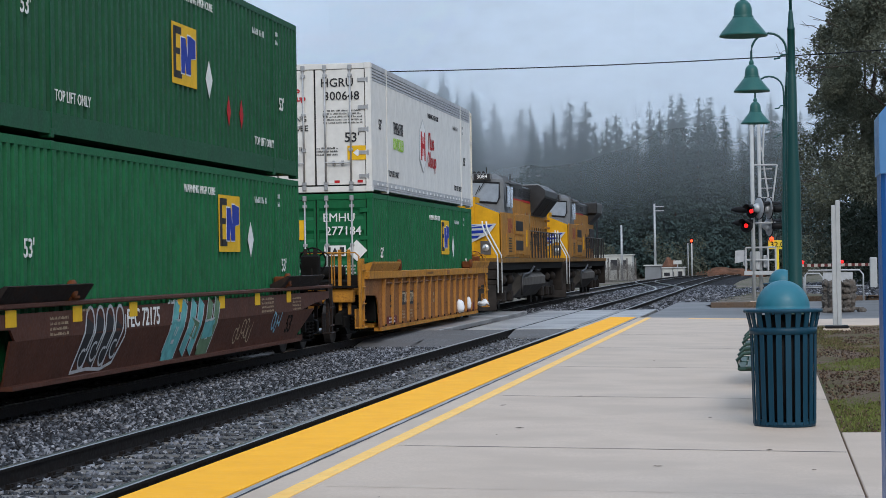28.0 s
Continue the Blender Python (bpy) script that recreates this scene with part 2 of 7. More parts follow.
M_YELLOWWORN = paint("worn yellow line paint", (1.0, 0.565, 0.14), 0.2, 0.5, (0.7, 0.5, 0.25), (0.42, 0.38, 0.32), rough=0.55)
M_SCORE = plain("faint damp score", (0.42, 0.352, 0.28), 0.8, 0, 0.25, 9.0)
M_SCRAP = plain("dark wet leaf", (0.06, 0.045, 0.03), 0.7, 0, 0.4, 9.0)
M_FILLER = plain("dark joint filler", (0.035, 0.04, 0.055), 0.8, 0, 0.4, 9.0)
M_RAIL = paint("dark rail steel", (0.014, 0.012, 0.0115), 0.3, 0.3, (0.016, 0.013, 0.011), (0.05, 0.025, 0.014), rough=0.6, gloss=0.08)
M_RAILTOP = plain("worn rail head", (0.30, 0.29, 0.285), 0.28, 0.85, 0.1)
M_PLANK = ground_mat("tarred timber", (0.02, 0.018, 0.017), (0.05, 0.045, 0.042), (0.03, 0.027, 0.026), (2.0, 20.0), 0.8, 0.4, 0.01)
M_TIE = ground_mat("old sleeper", (0.04, 0.037, 0.035), (0.11, 0.102, 0.096), (0.19, 0.178, 0.166), (2.0, 20.0), 0.85, 0.5, 0.01)

# earth reaches the horizon, dipping with the line and rising to the wooded hill
bm = bmesh.new()
xs = [-2600, -1200, -700, -420, -260, -170, -110, -70, -45, -30, -22, -14, -7, 0, 4, 9, 16, 26, 40, 60, 90, 140, 230, 400, 800, 2600]
ys = [-2600, -800, -200, -40, -10, 20, 45, 60, 80, 100, 130, 170, 210, 260, 310, 350, 400, 460, 540, 640, 800, 1100, 1600, 2600]


def land(x, y):
    z = -0.62 + bend(min(y, 330))[1]
    z += 0.0 if y < 330 else min(9, (y - 330) * 0.05)
    z += min(8, max(0, -x - 40) * 0.08) * min(1, max(0, (y - 120) / 200))
    z += min(25, max(0, x - 7) * 0.2) * min(1, max(0, (y - 60) / 60))
    return z


grid = [[bm.verts.new((x, y, land(x, y))) for x in xs] for y in ys]
for a, b in zip(grid, grid[1:]):
    for k in range(len(xs) - 1):
        bm.faces.new((a[k], a[k + 1], b[k + 1], b[k])).smooth = True
solid("ground", bm, M_EARTH, "brown gravelly earth with thin weeds beside the tracks", kind="structure")


def strip(bm, profile, y0, y1, step, cx):
    """A long body that follows the line: profile of (x, z) round the centre cx."""
    n = max(1, int((y1 - y0) / step))
    rings = []
    for i in range(n + 1):
        y = y0 + (y1 - y0) * i / n
        dx, dz = bend(y)
        rings.append([bm.verts.new((cx + dx + x, y, z + dz)) for x, z in profile])
    for a, b in zip(rings, rings[1:]):
        for k in range(len(profile) - 1):
            bm.faces.new((a[k], a[k + 1], b[k + 1], b[k]))


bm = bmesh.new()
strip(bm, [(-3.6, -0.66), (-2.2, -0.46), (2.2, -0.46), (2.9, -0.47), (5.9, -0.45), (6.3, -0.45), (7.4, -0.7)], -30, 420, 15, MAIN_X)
solid("ballast", bm, M_BALLAST, "crushed rock ballast under the two tracks, darkened as shade between stones", kind="structure")


def rail(cx, side, name):
    ob = tagged(new(name), "dark steel rail with a worn bright head", "rail", "rails", "structure")
    x = side * 0.7525
    bm = bmesh.new()
    strip(bm, [(x - 0.075, -0.40), (x - 0.07, -0.385), (x - 0.012, -0.37), (x - 0.012, -0.262), (x - 0.037, -0.255), (x - 0.037, -0.228),
               (x + 0.037, -0.228), (x + 0.037, -0.255), (x + 0.012, -0.262), (x + 0.012, -0.37), (x + 0.07, -0.385), (x + 0.075, -0.40)], -30, 420, 10, cx)
    part("web", bm, M_RAIL, ob)
    bm = bmesh.new()
    strip(bm, [(x - 0.036, -0.229), (x - 0.027, -0.22), (x + 0.027, -0.22), (x + 0.036, -0.229)], -30, 420, 10, cx)
    part("head", bm, M_RAILTOP, ob, "bright worn rail head")


for cx in (NEAR_X, MAIN_X):
    for side in (-1, 1):
        rail(cx, side, "rail")

# platform, which falls gently away from the track
FALL = -0.0178
EDGE_X = -3.855


def deck(x):
    return FALL * (x - 0.55)


def sheet(bm, x0, x1, y0, y1, lift, thick, slope=True):
    z = lambda x: (deck(x) if slope else 0) + lift  # noqa: E731
    v = [bm.verts.new(p) for p in ((x0, y0, z(x0) - thick), (x1, y0, z(x1) - thick), (x1, y1, z(x1) - thick), (x0, y1, z(x0) - thick),
                                   (x0, y0, z(x0)), (x1, y0, z(x1)), (x1, y1, z(x1)), (x0, y1, z(x0)))]
    for q in ((3, 2, 1, 0), (4, 5, 6, 7), (0, 1, 5, 4), (1, 2, 6, 5), (2, 3, 7, 6), (3, 0, 4, 7)):
        bm.faces.new([v[i] for i in q])


platform = tagged(new("platform"), "pale damp concrete station platform with sawn joints", "platform", kind="structure")
JOINTS = [-14.0, -8.0, -2.0, 4.2, 10.25, 16.25, 22.3, 28.4, 34.5, 40.5, 46.5, 52.2]
for a, b in zip(JOINTS, JOINTS[1:]):
    bm = bmesh.new()
    sheet(bm, EDGE_X + 1.015, 0.545, a + 0.008, b - 0.008, 0, 0.8)
    part("slab", bm, M_CONCRETE, platform)
bm = bmesh.new()
sheet(bm, EDGE_X + 0.02, 0.54, -14, 52.1, -0.02, 0.78)
part("slab_bed", bm, M_FILLER, platform)
bm = bmesh.new()
sheet(bm, EDGE_X + 0.605, EDGE_X + 0.66, -14, 52.2, 0, 0.5)
part("edge_band", bm, M_PANEL, platform, "grey concrete band behind the yellow strip")
bm = bmesh.new()
sheet(bm, EDGE_X + 0.68, EDGE_X + 1.013, -14, 52.2, 0, 0.5)
part("edge_band", bm, M_CONCRETE, platform)
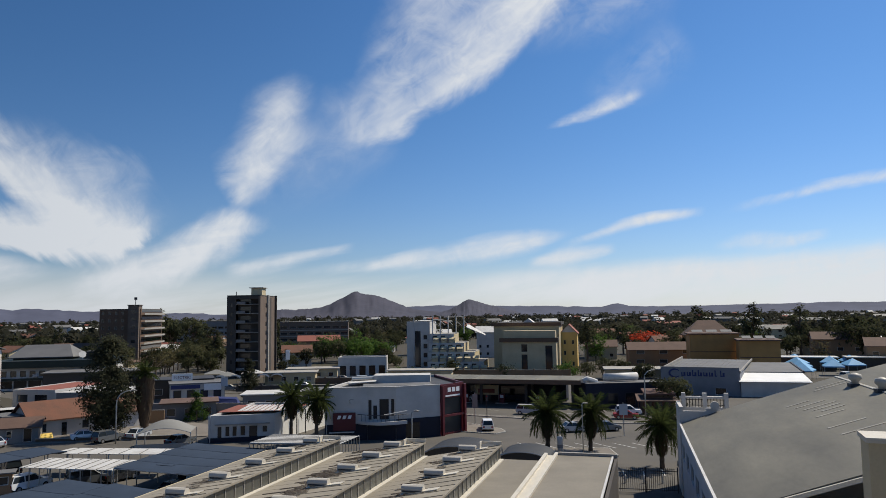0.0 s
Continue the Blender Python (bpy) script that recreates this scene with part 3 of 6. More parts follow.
def hill(name, label, az0, az1, dist, peaks, base, mat, seed, rough=0.07):
    """A ridge along an arc; peaks: bearing, height in degrees, width in degrees."""
    mb, n, m = MB(), 150, 14
    pts = []
    for i in range(n + 1):
        az = az0 + (az1 - az0) * i / n
        e = base + sum(h * math.exp(-((az - a) / w) ** 2) for a, h, w in peaks)
        e += rough * (noise.fractal((az * 0.9, seed, 0), 0.6, 2.1, 7) + 0.5 * noise.noise((az * 3, seed, 3)) + 0.3 * noise.noise((az * 7, seed, 5)))
        fade = min(1, 4 * (i + 2) / n, 4 * (n - i + 2) / n)
        top = EYE + dist * math.tan(radians(max(e * fade, 0.02)))
        for j in range(m + 1):
            s = j / m
            r = dist - (1 - s) * 620 * (0.4 + 0.6 * top / 140)
            z = top * (s ** 1.5) * (1 + 0.15 * (1 - s) * s * 4 * noise.fractal((az * 1.6, s * 2.6, seed), 0.8, 2.0, 5)) - (1 if j == 0 else 0)
            pts.append((-math.sin(radians(az)) * r, math.cos(radians(az)) * r, z))
    mb.add(pts, [(i * (m + 1) + j, (i + 1) * (m + 1) + j, (i + 1) * (m + 1) + j + 1, i * (m + 1) + j + 1) for i in range(n) for j in range(m)])
    setting(name, mb, mat, label, "hill", smooth=True)


# hills and ridges: their haze is in the base colour, no air between
hill("hill", "cone-shaped bare brown hill behind the town, tinted by haze", 17, -1, 3900, [(7.15, 0.93, 1.75), (6.9, 0.20, 0.55), (5.0, 0.72, 1.7)], 0.50, M["hill"], 3.0, 0.07)
hill("hill", "small rounded brown hill, tinted by haze", 0.6, -6, 3600, [(-1.95, 0.52, 0.75), (-2.9, 0.30, 1.0)], 0.46, M["hill"], 9.0, 0.05)
hill("mountain_ridge", "long low ridge on the horizon, tinted haze blue-grey", 18, -45, 4700, [(-13.4, 0.26, 0.7), (-30, 0.08, 8), (0, 0.3, 6), (-8, 0.1, 3)], 0.36, M["hillfar"], 5.0, 0.05)
hill("mountain_ridge", "jagged mountain ridge tinted haze blue-grey", 70, 12, 4600, [(52, 1.1, 2.5), (48.3, 0.55, 1.6), (44.8, 1.05, 1.4), (42, 0.75, 1.7), (39.3, 1.0, 1.2), (36.5, 0.5, 1.8), (33, 0.45, 1.6), (29.5, 0.2, 1.8), (57, 1.2, 4.0)], 0.52, M["hillfar"], 7.0, 0.17)


# the plain house from whose upper floor the view is seen
setting("wall_south", MB().box(-14, 12, -9.0, -1.3, 0, 22), M["cream"], "plain plastered house wall behind the viewpoint", "wall")
setting("balcony_slab", MB().box(-5, 5, -1.3, 0.5, 16.2, 16.4), M["concrete"], "plain concrete balcony slab", "balcony")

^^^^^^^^

**WHAT THIS TASK INVOLVES**:
Which lines hold the word "Python"? Return all of them from the records above.

**SOLUTION TO THIS PROBLEM**:
Continue the Blender Python (bpy) script that recreates this scene with part 2 of 7. More parts follow.
Continue the Blender Python (bpy) script that recreates this scene with part 3 of 6. More parts follow.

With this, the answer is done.